Avec la captivité du roi Jean, en Angleterre, l’histoire de la province reste comme interrompue, disparaissant sous les désastres qui s’abattent sur elle. Au nom du prince Noir, les Anglais occupent Vierzon, qui ne revint définitivement à la France qu’en 1370 ; la ville d’Aubigny, dans le Cher, de l’apanage de la maison d’Évreux, est prise par escalade ; il en est ainsi du château de Gordon sur la Loire et de la riche abbaye de Saint-Satur ; l’Anglais occupe Pallnau, Buzançais, Chabris, Briantes, les châteaux de Mont-rond, du Chassin, du Lys-Saint-Georges et bien d’autres. On fait la guerre dans ce qui est toujours appelé le Berry, soit au nom du prince de Galles, soit au nom du roi de France. Les seigneurs se battent pour leur propre compte, sans distinction de bannière, et l’on voit un Guillaume de Barbançon, seigneur de Sarzay, s’emparer de La Châtre à la tête de quarante lances, et y commettre mille infamies. Les paysans, que leurs seigneurs ne protègent plus, se réunissent en bandes, créent ce qu’on appelle la Jacquerie, et pillent, tuant tout ce qui n’est pas assez fort pour se défendre.

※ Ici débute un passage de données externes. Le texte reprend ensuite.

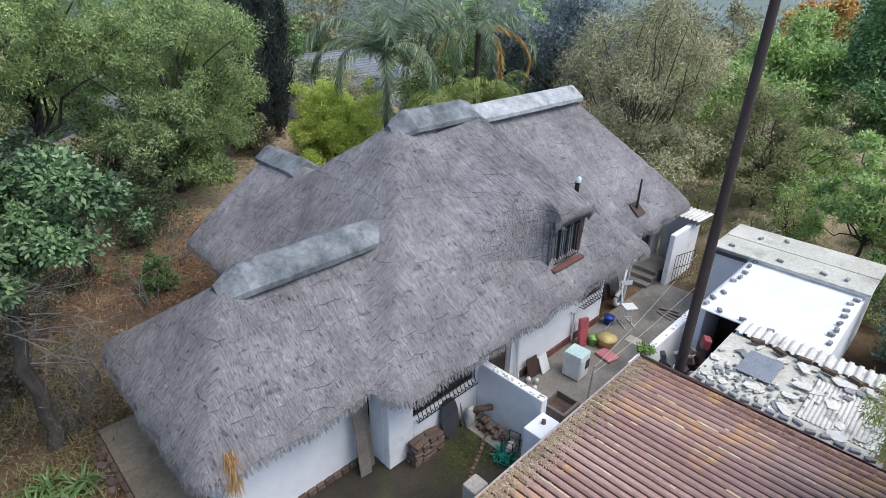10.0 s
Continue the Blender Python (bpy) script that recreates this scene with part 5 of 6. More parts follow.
dormer()
flue = thing("flue_pipe", (13.56, 8.05, 3.7), "dark flue pipe with a white cowl through the thatch", "flue")
tube_part("pipe", [[(0, 0, -0.3, 0.07), (0, 0, 1.5, 0.07)]], M_IRON, flue, sides=10)
tube_part("cowl", [[(0, 0, 1.46, 0.06), (0.02, 0, 1.53, 0.09), (0.04, -0.02, 1.63, 0.07), (0.05, -0.02, 1.67, 0.02)]], M_PAINT_WHITE, flue, "white cowl", 10)
boxed("flashing", -0.02, 0.42, -0.28, 0.1, 0.02, 0.06, M_WOOD, flue, 0.01, "weathered flashing board", pose(0, 0, 0, 38, 0, 0))
vent = thing("vent_pipe", (17.95, 8.12, 3.1), "thin dark vent pipe through the thatch", "vent")
tube_part("pipe", [[(0, 0, -0.2, 0.045), (0, 0, 0.3, 0.045), (0.0, 0, 1.15, 0.035)]], M_IRON, vent, sides=8)
boxed("flashing", -0.26, 0.3, -0.28, 0.28, 0.02, 0.06, M_DARKWOOD, vent, 0.01, "brown flashing plate", pose(0, 0, 0, 40, 0, 0))

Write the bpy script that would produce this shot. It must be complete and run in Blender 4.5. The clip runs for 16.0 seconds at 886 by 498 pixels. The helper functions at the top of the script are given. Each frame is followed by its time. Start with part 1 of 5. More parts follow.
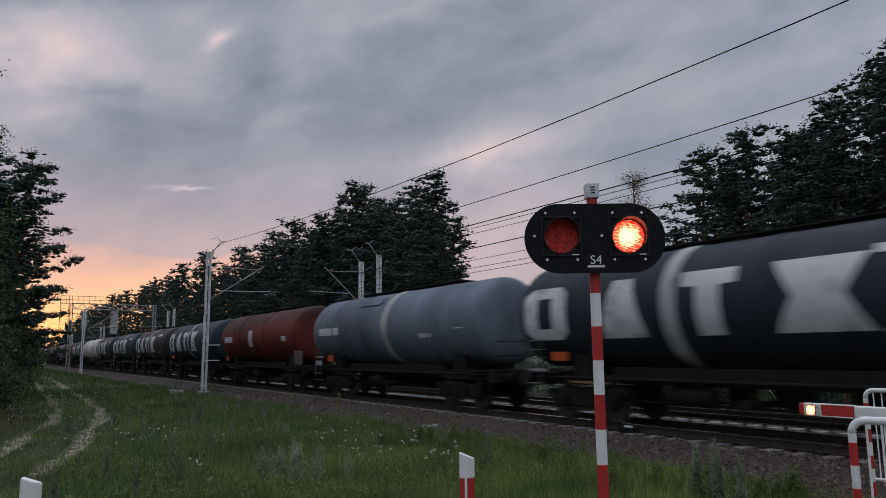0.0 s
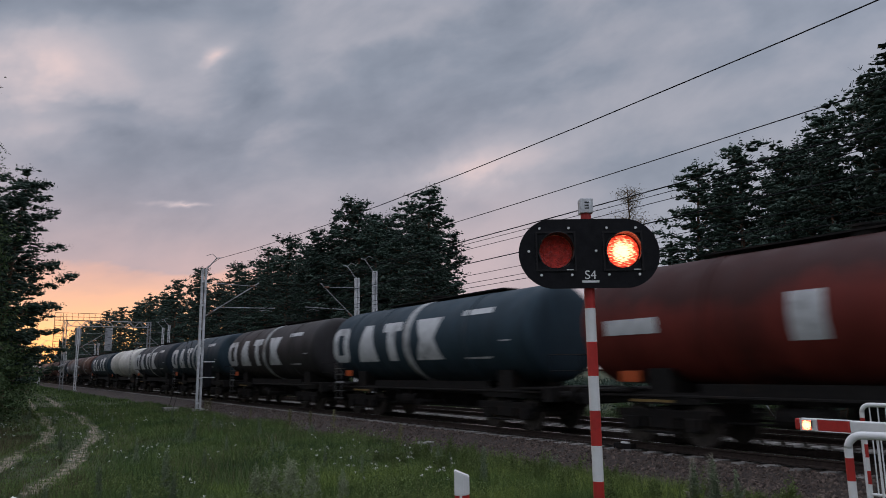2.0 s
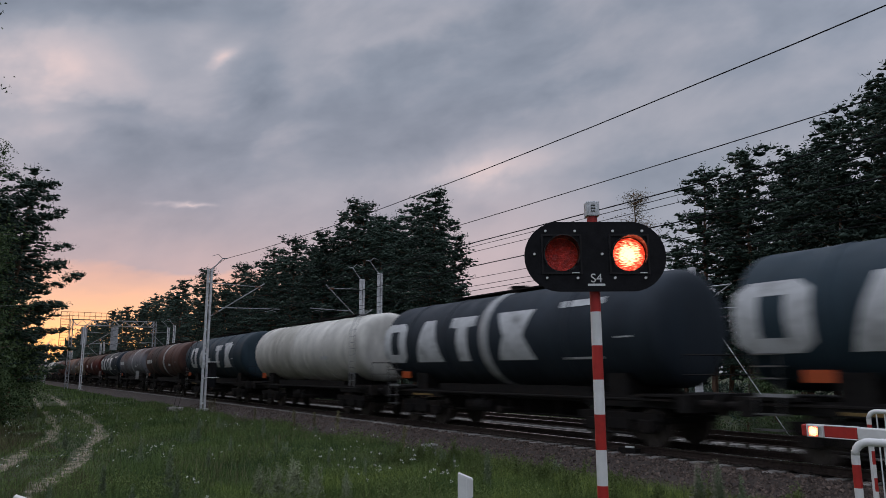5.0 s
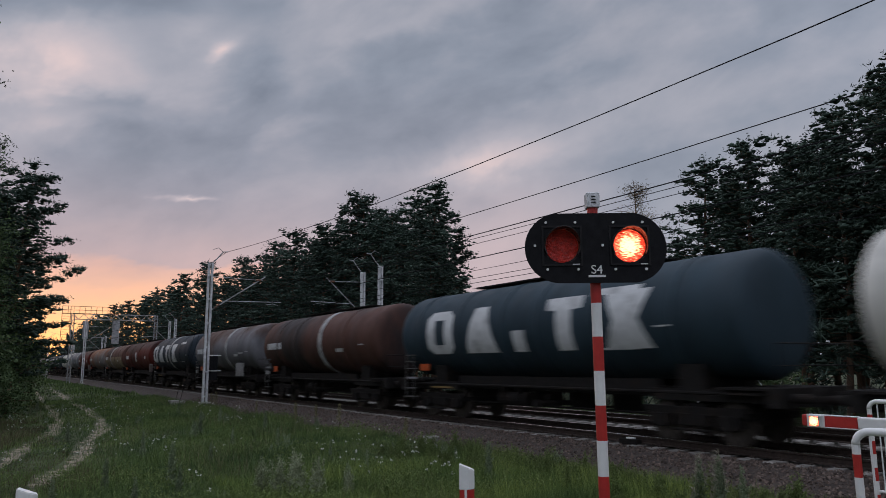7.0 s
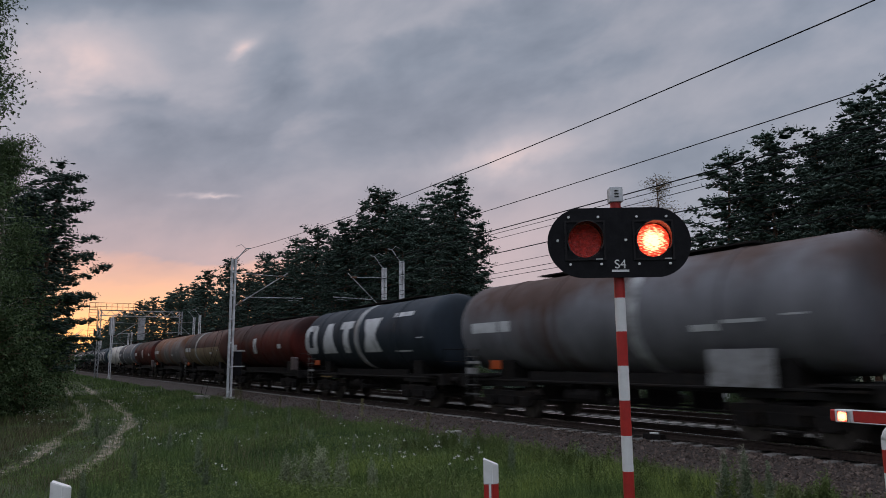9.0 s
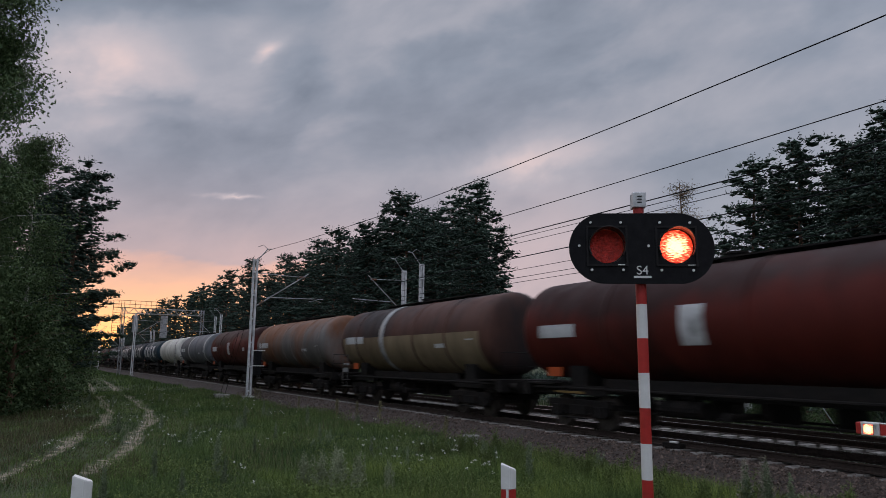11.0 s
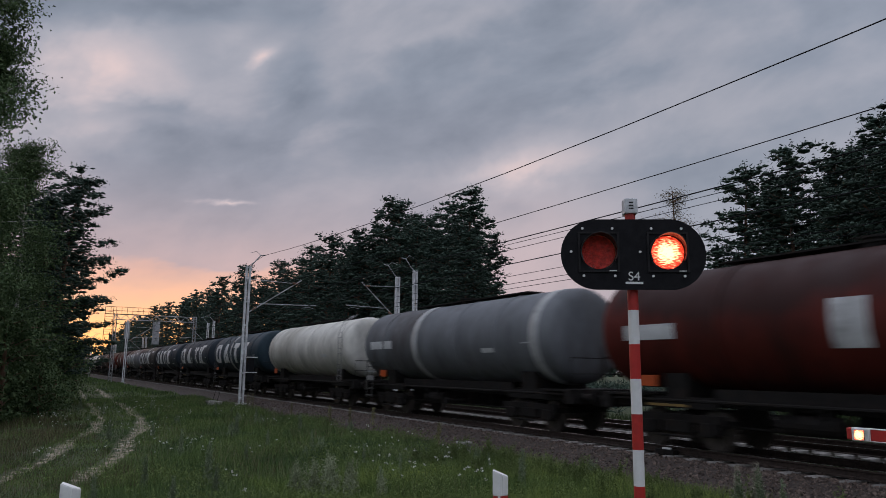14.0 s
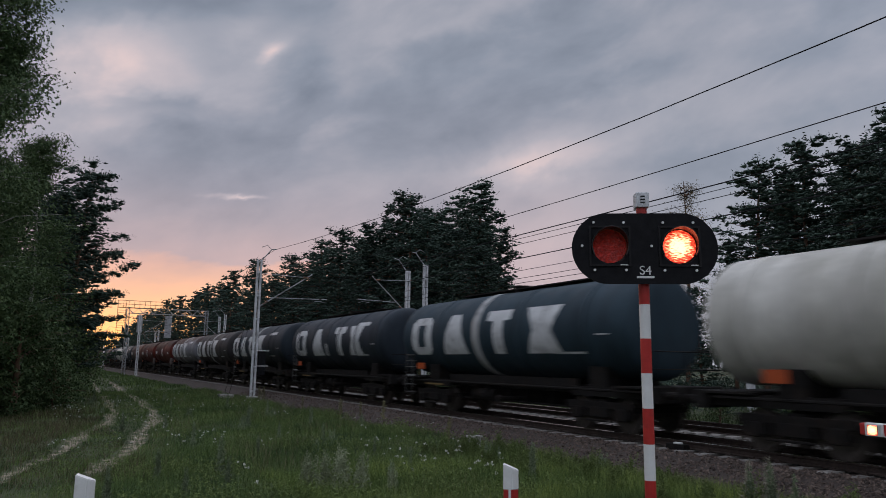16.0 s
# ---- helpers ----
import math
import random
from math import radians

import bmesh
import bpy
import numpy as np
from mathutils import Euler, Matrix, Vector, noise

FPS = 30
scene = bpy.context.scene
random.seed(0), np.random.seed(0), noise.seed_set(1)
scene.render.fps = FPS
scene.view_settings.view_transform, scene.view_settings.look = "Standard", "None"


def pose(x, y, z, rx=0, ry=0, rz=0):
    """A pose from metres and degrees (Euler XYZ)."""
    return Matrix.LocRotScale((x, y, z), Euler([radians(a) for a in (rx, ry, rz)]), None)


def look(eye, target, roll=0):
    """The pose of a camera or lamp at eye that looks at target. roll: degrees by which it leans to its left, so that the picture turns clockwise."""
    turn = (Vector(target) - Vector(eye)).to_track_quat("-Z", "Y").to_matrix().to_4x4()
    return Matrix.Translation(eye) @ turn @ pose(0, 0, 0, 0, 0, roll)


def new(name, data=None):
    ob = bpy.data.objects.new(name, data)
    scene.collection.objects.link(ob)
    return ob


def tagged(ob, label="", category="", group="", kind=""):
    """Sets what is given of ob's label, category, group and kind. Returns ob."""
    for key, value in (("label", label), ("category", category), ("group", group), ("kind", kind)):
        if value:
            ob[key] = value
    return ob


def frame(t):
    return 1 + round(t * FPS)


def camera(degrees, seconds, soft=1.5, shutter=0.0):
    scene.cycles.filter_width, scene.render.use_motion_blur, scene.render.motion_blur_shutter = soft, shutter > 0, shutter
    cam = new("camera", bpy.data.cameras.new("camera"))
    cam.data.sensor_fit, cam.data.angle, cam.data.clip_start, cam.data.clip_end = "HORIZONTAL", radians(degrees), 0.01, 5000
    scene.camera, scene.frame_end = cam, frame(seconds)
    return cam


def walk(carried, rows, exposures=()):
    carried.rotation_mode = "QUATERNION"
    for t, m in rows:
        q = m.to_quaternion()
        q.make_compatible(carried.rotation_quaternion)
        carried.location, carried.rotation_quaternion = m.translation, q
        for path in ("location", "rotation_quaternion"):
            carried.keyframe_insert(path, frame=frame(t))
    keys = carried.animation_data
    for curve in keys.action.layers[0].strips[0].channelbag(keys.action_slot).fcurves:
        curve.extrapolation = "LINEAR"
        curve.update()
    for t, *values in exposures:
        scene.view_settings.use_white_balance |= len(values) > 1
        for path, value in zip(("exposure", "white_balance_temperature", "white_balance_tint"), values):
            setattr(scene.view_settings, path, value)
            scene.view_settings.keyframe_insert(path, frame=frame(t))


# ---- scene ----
# The track runs along +Y; the near rail lies at x = 13.74, the rail heads at z = 0.
from mathutils import Color

cam = camera(64.6, 16.0, 0.8, 0.55)
CAMERA_ROWS = [
    (0, -33.012, 8.481, 0.477, -0.023, -0.008, 1.782),
    (0.5, -33.001, 8.900, 0.419, 0.000, 0.004, 1.782),
    (1, -32.930, 9.155, -0.026, 0.002, 0.004, 1.787),
    (1.5, -33.744, 9.104, -0.119, 0.003, 0.010, 1.781),
    (2, -33.308, 9.752, 0.687, -0.005, -0.009, 1.783),
    (2.5, -32.222, 9.206, 0.445, -0.003, -0.005, 1.778),
    (3, -32.356, 9.246, 0.540, -0.003, -0.004, 1.775),
    (3.5, -32.750, 9.580, 0.710, -0.000, 0.000, 1.780),
    (4, -32.742, 9.883, 0.409, -0.001, 0.000, 1.781),
    (6.5, -33.124, 9.802, -0.049, 0.008, 0.009, 1.780),
    (7, -32.870, 9.345, 0.400, 0.005, 0.005, 1.776),
    (7.5, -31.975, 9.739, 0.493, -0.011, -0.001, 1.777),
    (8, -31.625, 9.399, 0.230, -0.013, 0.000, 1.778),
    (8.5, -31.409, 9.106, 0.311, -0.010, -0.001, 1.775),
    (9, -31.143, 8.969, 0.489, -0.020, -0.001, 1.777),
    (9.5, -30.545, 9.099, 0.323, -0.022, -0.004, 1.777),
    (12, -29.505, 9.278, -0.816, -0.010, 0.015, 1.771),
    (12.5, -30.051, 9.711, -0.870, -0.003, 0.013, 1.775),
    (13, -30.361, 9.485, -0.524, -0.015, -0.003, 1.778),
    (13.5, -30.155, 9.578, -0.543, -0.012, 0.002, 1.770),
    (14, -30.167, 9.784, -0.616, -0.003, 0.006, 1.770),
    (14.5, -30.265, 9.684, -0.841, -0.015, 0.009, 1.774),
    (15, -29.819, 9.415, -1.026, -0.012, 0.003, 1.760),
    (15.5, -29.972, 9.146, -1.028, -0.006, 0.014, 1.769),
    (16, -29.342, 9.301, -0.769, -0.008, 0.005, 1.768),
]
walk(cam, [(t, pose(x, y, z, 90 + pitch, roll, yaw)) for t, yaw, pitch, roll, x, y, z in CAMERA_ROWS],
     [(0.0, 0.0), (16.0, 0.0)])


# ---- sky and light ----
def build_world():
    world = bpy.data.worlds.new("dusk_sky")
    scene.world = world
    world.use_nodes = True
    nt = world.node_tree
    nt.nodes.clear()
    N, Lk = nt.nodes.new, nt.links.new

    def math_node(op, a, b=None, clamp=False):
        n = N("ShaderNodeMath")
        n.operation, n.use_clamp = op, clamp
        for i, v in enumerate((a, b)):
            if v is None:
                continue
            if isinstance(v, (int, float)):
                n.inputs[i].default_value = v
            else:
                Lk(v, n.inputs[i])
        return n.outputs[0]

    def ramp(fac, stops):
        n = N("ShaderNodeValToRGB")
        Lk(fac, n.inputs[0])
        el = n.color_ramp.elements
        while len(el) < len(stops):
            el.new(0.5)
        for e, (p, c) in zip(el, stops):
            e.position, e.color = p, (*c, 1)
        return n.outputs[0]

    def mix(fac, a, b, kind="MIX"):
        n = N("ShaderNodeMix")
        n.data_type, n.blend_type = "RGBA", kind
        for sock, v in ((n.inputs[0], fac), (n.inputs[6], a), (n.inputs[7], b)):
            if isinstance(v, (int, float)):
                sock.default_value = v
            elif isinstance(v, tuple):
                sock.default_value = (*v, 1)
            else:
                Lk(v, sock)
        return n.outputs[2]

    co = N("ShaderNodeTexCoord").outputs["Generated"]
    sep = N("ShaderNodeSeparateXYZ")
    Lk(co, sep.inputs[0])
    x, y, z = sep.outputs

    def along(axis):
        n = N("ShaderNodeVectorMath")
        n.operation = "DOT_PRODUCT"
        Lk(co, n.inputs[0])
        n.inputs[1].default_value = axis
        return n.outputs["Value"]

    # directions in the quarter of the sky over the line: across, up and away
    a, b, c = along((0.8526, -0.5225, 0.0)), along((-0.0844, -0.1378, 0.9869)), along((0.5156, 0.8414, 0.1616))
    basis = N("ShaderNodeCombineXYZ")
    for i, v in enumerate((a, b, c)):
        Lk(v, basis.inputs[i])

    def cloud(scale, detail, rough, dist, tilt, stretch, shift):
        m = N("ShaderNodeMapping")
        m.vector_type = "TEXTURE"
        m.inputs["Location"].default_value = (shift, shift * 0.7, shift * 0.3)
        m.inputs["Rotation"].default_value = (0, 0, radians(tilt))
        m.inputs["Scale"].default_value = (stretch, 1.0, 1.3)
        Lk(basis.outputs[0], m.inputs[0])
        n = N("ShaderNodeTexNoise")
        Lk(m.outputs[0], n.inputs["Vector"])
        n.inputs["Scale"].default_value, n.inputs["Detail"].default_value = scale, detail
        n.inputs["Roughness"].default_value, n.inputs["Distortion"].default_value = rough, dist
        return n.outputs[0]

    big, mid_, small = cloud(2.6, 3, 0.5, 0.3, 24, 2.0, 3.1), cloud(7.0, 5, 0.55, 0.25, 20, 1.7, 5.7), cloud(17.0, 4, 0.5, 0.15, 12, 1.9, 1.3)
    veil = cloud(24.0, 4, 0.5, 0.1, 2, 5.0, 9.3)
    front = math_node("MAXIMUM", c, 0.2)
    flat = N("ShaderNodeCombineXYZ")
    Lk(math_node("ADD", math_node("DIVIDE", a, front), math_node("MULTIPLY", math_node("SUBTRACT", mid_, 0.5), 0.16)), flat.inputs[0])
    Lk(math_node("ADD", math_node("DIVIDE", b, front), math_node("MULTIPLY", math_node("SUBTRACT", small, 0.5), 0.09)), flat.inputs[1])
    # cloud masses and breaks: across, up, half lengths, tilt, lightness
    masses = [(-0.53, 0.265, 0.13, 0.085, 0, 0.62), (-0.284, 0.280, 0.024, 0.016, 40, 0.48), (-0.32, 0.335, 0.07, 0.035, 60, 0.16),
              (-0.45, 0.352, 0.22, 0.022, 0, -0.32), (-0.12, 0.215, 0.34, 0.070, 21, -0.30), (-0.185, 0.172, 0.060, 0.013, 24, 0.22),
              (-0.02, 0.330, 0.12, 0.018, 18, 0.14), (0.19, 0.262, 0.15, 0.032, 30, 0.20), (0.085, 0.125, 0.11, 0.030, 14, 0.42),
              (-0.342, 0.072, 0.026, 0.0045, 3, 0.66), (-0.37, 0.150, 0.17, 0.045, 18, -0.20), (-0.46, 0.205, 0.10, 0.014, 0, -0.25), (0.40, 0.225, 0.30, 0.05, 18, 0.12), (0.06, 0.185, 0.14, 0.026, 20, -0.16)]
    light = math_node("ADD", 0.40, math_node("ADD", math_node("MULTIPLY", math_node("SUBTRACT", mid_, 0.5), 0.95), math_node("ADD", math_node("MULTIPLY", math_node("SUBTRACT", small, 0.5), 0.50), math_node("MULTIPLY", math_node("SUBTRACT", big, 0.5), 0.60))))
    ahead = math_node("MULTIPLY", math_node("SUBTRACT", c, 0.25, True), 4.0, True)
    placed = 0.0
    for u, v, su, sv, tilt, amount in masses:
        m = N("ShaderNodeMapping")
        m.vector_type = "TEXTURE"
        m.inputs["Location"].default_value = (u, v, 0)
        m.inputs["Rotation"].default_value = (0, 0, radians(tilt))
        m.inputs["Scale"].default_value = (su, sv, 1)
        Lk(flat.outputs[0], m.inputs[0])
        d = N("ShaderNodeVectorMath")
        d.operation = "DOT_PRODUCT"
        Lk(m.outputs[0], d.inputs[0])
        Lk(m.outputs[0], d.inputs[1])
        placed = math_node("ADD", math_node("MULTIPLY", math_node("POWER", 0.3679, d.outputs["Value"]), amount), placed)
    light = math_node("ADD", light, math_node("MULTIPLY", placed, ahead))
    up = math_node("MAXIMUM", z, 0.0)
    toward = math_node("MULTIPLY", math_node("ADD", y, 1.0), 0.5)
    grey = ramp(light, [(0.0, (0.175, 0.205, 0.265)), (0.30, (0.265, 0.295, 0.365)), (0.62, (0.405, 0.405, 0.465)), (0.84, (0.57, 0.505, 0.54)), (1.0, (0.78, 0.61, 0.60))])
    # the open sky below the cloud deck: rose, and orange towards the sunset
    rose = ramp(toward, [(0.66, (0.30, 0.335, 0.405)), (0.82, (0.37, 0.385, 0.45)), (0.88, (0.67, 0.51, 0.525)), (0.94, (0.55, 0.43, 0.46)), (1.0, (0.54, 0.42, 0.455))])
    ragged = math_node("ADD", up, math_node("ADD", math_node("MULTIPLY", math_node("SUBTRACT", veil, 0.5), 0.075), math_node("MULTIPLY", math_node("SUBTRACT", small, 0.5), 0.06)))
    fire = ramp(up, [(0.0, (2.2, 0.96, 0.24)), (0.045, (1.6, 0.78, 0.30)), (0.085, (1.14, 0.60, 0.35)), (0.13, (0.98, 0.53, 0.39))])
    glow = math_node("MULTIPLY", ramp(ragged, [(0.0, (1, 1, 1)), (0.085, (0.94, 0.94, 0.94)), (0.128, (0.72, 0.72, 0.72)), (0.140, (0.20, 0.20, 0.20)), (0.23, (0, 0, 0))]), math_node("MULTIPLY", math_node("SUBTRACT", toward, 0.935, True), 24.0, True))
    sunset = mix(glow, rose, fire)
    low = ramp(z, [(0.0, (1, 1, 1)), (0.14, (0.92, 0.92, 0.92)), (0.19, (0.55, 0.55, 0.55)), (0.27, (0.15, 0.15, 0.15)), (0.40, (0.0, 0.0, 0.0))])
    lowv = N("ShaderNodeRGBToBW")
    Lk(low, lowv.inputs[0])
    thin = ramp(light, [(0.05, (0.55, 0.55, 0.55)), (0.5, (1, 1, 1)), (0.75, (0.75, 0.75, 0.75)), (1.0, (0.3, 0.3, 0.3))])
    fac = math_node("MAXIMUM", math_node("MULTIPLY", lowv.outputs[0], thin), glow)
    col = mix(fac, grey, sunset)
    # the deck is thinner overhead; away from the sunset the sky darkens towards the horizon
    high = math_node("MULTIPLY", math_node("SUBTRACT", z, 0.48, True), 4.6)
    away = math_node("MULTIPLY", math_node("SUBTRACT", 0.80, toward, True), 2.2, True)
    dusk = math_node("MULTIPLY", away, math_node("SUBTRACT", 1.0, math_node("MULTIPLY", up, 2.6), True))
    lift = math_node("MULTIPLY", math_node("ADD", 1.0, math_node("ADD", math_node("MULTIPLY", away, 0.45), high)), math_node("SUBTRACT", 1.0, math_node("MULTIPLY", dusk, 0.7)))
    bg = N("ShaderNodeBackground")
    Lk(col, bg.inputs[0])
    Lk(lift, bg.inputs[1])
    sky = N("ShaderNodeTexSky")
    sky.sky_type, sky.sun_disc = "NISHITA", False
    sky.sun_elevation, sky.sun_rotation = radians(-2.5), radians(2)
    bg2 = N("ShaderNodeBackground")
    Lk(sky.outputs[0], bg2.inputs[0])
    bg2.inputs[1].default_value = 0.05
    add = N("ShaderNodeAddShader")
    Lk(bg.outputs[0], add.inputs[0])
    Lk(bg2.outputs[0], add.inputs[1])
    out = N("ShaderNodeOutputWorld")
    Lk(add.outputs[0], out.inputs[0])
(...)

Lorsque fut signé en 1360 le calamiteux et humiliant traité de Brétigny, l’Angleterre stipula que les forteresses du Berry et du Bourbonnais seraient restituées au roi de France, Jean le Bon ; beaucoup de ceux qui les détenaient ne voulurent pas les rendre, et les plus tenaces furent les soldats de fortune qui disaient les garder par ordre du roi de Navarre, Charles le Mauvais. Jean, pour dédommager son troisième fils auquel il enlevait le Poitou pour le donner aux Anglais, détacha le Berry de la couronne, et le lui donna en apanage. C’était presque défaire ce qui avait coûté tant d’efforts, d’argent et de ruse à Philippe Ier et à saint Louis.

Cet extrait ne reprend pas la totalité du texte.